[Records with scene code]

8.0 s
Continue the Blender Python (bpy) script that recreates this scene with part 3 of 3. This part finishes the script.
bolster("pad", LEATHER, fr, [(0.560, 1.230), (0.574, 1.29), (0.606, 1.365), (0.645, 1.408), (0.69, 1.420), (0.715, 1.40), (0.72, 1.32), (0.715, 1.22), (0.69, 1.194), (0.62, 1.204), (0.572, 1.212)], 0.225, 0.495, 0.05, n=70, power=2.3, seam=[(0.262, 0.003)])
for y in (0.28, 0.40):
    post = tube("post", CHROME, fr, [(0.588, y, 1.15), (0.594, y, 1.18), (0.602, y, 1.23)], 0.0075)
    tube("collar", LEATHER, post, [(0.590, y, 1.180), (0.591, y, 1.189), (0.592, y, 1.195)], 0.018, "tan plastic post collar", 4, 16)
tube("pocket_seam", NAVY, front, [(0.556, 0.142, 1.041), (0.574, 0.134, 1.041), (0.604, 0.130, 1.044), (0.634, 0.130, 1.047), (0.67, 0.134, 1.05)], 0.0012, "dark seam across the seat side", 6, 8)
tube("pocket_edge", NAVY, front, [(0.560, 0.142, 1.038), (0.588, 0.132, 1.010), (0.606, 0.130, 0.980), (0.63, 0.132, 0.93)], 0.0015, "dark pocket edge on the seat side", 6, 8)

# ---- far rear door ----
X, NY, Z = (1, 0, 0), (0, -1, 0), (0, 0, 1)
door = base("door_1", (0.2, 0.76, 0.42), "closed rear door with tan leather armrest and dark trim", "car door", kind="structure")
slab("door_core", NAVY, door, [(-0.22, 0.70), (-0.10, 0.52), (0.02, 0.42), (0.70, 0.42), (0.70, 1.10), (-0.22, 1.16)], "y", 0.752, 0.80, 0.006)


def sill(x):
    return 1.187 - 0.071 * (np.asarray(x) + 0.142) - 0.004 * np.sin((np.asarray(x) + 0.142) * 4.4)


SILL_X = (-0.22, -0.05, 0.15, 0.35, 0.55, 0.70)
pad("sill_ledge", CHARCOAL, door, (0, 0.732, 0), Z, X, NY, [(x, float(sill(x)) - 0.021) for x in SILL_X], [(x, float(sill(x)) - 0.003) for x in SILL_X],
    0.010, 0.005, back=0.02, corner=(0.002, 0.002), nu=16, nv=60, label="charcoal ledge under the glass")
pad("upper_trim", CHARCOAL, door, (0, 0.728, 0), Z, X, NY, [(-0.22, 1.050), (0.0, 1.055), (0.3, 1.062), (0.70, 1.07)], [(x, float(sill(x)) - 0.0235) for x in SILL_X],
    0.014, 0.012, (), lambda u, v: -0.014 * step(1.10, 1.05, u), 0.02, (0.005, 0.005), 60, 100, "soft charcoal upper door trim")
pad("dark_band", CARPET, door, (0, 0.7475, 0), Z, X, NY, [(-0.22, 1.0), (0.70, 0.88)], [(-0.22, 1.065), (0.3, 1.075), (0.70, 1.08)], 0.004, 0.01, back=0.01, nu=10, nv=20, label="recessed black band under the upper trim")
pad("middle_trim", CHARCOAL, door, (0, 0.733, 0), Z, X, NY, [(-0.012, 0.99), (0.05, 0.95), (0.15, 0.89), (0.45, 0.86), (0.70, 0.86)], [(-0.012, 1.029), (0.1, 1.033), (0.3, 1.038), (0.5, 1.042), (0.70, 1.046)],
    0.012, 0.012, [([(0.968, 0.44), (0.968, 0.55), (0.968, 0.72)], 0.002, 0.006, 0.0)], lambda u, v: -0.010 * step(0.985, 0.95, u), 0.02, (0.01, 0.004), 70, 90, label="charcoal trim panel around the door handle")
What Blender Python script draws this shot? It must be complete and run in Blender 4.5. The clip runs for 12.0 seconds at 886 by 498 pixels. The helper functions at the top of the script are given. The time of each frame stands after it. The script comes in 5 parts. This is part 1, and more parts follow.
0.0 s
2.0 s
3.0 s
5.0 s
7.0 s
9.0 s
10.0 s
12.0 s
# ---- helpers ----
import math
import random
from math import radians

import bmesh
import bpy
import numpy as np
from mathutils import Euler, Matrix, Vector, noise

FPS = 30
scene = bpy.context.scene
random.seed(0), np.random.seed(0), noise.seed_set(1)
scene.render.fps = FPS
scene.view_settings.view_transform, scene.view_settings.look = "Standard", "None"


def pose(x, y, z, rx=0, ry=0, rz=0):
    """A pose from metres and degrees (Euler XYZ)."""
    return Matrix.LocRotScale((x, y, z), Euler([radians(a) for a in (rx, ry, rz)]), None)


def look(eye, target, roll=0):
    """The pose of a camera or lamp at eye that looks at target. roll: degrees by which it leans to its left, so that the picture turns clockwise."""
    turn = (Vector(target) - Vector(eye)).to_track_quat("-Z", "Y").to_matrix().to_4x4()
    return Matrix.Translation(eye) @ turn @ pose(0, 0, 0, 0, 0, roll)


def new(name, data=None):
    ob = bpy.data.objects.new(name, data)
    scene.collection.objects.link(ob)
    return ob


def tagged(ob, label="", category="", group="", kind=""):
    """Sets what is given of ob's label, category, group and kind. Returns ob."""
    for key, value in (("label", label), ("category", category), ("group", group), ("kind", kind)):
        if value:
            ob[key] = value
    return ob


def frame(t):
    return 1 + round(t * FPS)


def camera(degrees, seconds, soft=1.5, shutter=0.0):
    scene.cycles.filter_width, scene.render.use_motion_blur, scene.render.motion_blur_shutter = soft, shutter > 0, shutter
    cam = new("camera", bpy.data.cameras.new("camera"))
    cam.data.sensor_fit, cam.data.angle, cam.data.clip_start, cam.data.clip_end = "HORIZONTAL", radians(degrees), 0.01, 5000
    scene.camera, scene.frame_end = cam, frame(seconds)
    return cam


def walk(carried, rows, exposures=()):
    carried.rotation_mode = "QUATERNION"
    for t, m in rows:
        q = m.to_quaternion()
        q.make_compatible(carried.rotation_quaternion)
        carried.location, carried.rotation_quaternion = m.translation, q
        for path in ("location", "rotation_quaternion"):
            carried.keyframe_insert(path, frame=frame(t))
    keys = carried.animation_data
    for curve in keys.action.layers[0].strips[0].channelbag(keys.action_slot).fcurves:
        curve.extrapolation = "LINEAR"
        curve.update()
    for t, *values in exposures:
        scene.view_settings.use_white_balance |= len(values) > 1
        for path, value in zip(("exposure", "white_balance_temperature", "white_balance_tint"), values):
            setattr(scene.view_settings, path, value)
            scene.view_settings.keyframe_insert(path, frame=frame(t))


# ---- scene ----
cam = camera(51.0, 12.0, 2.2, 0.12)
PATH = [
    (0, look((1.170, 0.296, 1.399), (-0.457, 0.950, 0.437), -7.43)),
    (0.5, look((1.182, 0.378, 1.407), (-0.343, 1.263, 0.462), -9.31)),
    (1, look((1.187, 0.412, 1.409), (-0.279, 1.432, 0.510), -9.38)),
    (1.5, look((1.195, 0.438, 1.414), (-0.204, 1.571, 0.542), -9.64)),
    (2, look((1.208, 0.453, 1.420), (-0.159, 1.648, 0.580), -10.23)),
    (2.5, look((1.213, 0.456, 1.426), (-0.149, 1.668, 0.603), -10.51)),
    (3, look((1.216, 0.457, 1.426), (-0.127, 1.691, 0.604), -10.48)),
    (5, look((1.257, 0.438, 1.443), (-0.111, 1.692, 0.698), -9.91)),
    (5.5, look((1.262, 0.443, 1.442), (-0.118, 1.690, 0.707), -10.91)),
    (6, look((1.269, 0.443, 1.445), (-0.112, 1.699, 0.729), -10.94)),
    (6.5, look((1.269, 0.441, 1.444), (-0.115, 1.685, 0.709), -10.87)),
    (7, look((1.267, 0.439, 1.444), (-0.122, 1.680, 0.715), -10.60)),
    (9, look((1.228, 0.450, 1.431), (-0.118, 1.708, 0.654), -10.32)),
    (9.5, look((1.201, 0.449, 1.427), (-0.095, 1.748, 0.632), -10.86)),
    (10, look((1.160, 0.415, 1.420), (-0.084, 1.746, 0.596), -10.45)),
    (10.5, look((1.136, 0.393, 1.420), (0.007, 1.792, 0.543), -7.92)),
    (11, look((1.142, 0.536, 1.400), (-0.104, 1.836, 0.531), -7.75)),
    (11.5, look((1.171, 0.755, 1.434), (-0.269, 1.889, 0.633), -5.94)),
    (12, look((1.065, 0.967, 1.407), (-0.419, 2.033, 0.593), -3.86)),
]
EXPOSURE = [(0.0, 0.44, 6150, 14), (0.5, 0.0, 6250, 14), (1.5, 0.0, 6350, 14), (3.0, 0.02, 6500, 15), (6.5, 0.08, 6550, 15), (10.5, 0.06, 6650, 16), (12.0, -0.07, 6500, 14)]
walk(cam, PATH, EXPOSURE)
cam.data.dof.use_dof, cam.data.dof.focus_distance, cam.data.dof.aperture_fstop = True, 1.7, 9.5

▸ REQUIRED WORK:
Only the lines from the beginning of the material above through the line with "return 1.187 - 0.071" are wanted; extract them exactly.

▸ SOLUTION FOR THIS EXERCISE:
8.0 s
Continue the Blender Python (bpy) script that recreates this scene with part 3 of 3. This part finishes the script.
bolster("pad", LEATHER, fr, [(0.560, 1.230), (0.574, 1.29), (0.606, 1.365), (0.645, 1.408), (0.69, 1.420), (0.715, 1.40), (0.72, 1.32), (0.715, 1.22), (0.69, 1.194), (0.62, 1.204), (0.572, 1.212)], 0.225, 0.495, 0.05, n=70, power=2.3, seam=[(0.262, 0.003)])
for y in (0.28, 0.40):
    post = tube("post", CHROME, fr, [(0.588, y, 1.15), (0.594, y, 1.18), (0.602, y, 1.23)], 0.0075)
    tube("collar", LEATHER, post, [(0.590, y, 1.180), (0.591, y, 1.189), (0.592, y, 1.195)], 0.018, "tan plastic post collar", 4, 16)
tube("pocket_seam", NAVY, front, [(0.556, 0.142, 1.041), (0.574, 0.134, 1.041), (0.604, 0.130, 1.044), (0.634, 0.130, 1.047), (0.67, 0.134, 1.05)], 0.0012, "dark seam across the seat side", 6, 8)
tube("pocket_edge", NAVY, front, [(0.560, 0.142, 1.038), (0.588, 0.132, 1.010), (0.606, 0.130, 0.980), (0.63, 0.132, 0.93)], 0.0015, "dark pocket edge on the seat side", 6, 8)

# ---- far rear door ----
X, NY, Z = (1, 0, 0), (0, -1, 0), (0, 0, 1)
door = base("door_1", (0.2, 0.76, 0.42), "closed rear door with tan leather armrest and dark trim", "car door", kind="structure")
slab("door_core", NAVY, door, [(-0.22, 0.70), (-0.10, 0.52), (0.02, 0.42), (0.70, 0.42), (0.70, 1.10), (-0.22, 1.16)], "y", 0.752, 0.80, 0.006)


def sill(x):
    return 1.187 - 0.071 * (np.asarray(x) + 0.142) - 0.004 * np.sin((np.asarray(x) + 0.142) * 4.4)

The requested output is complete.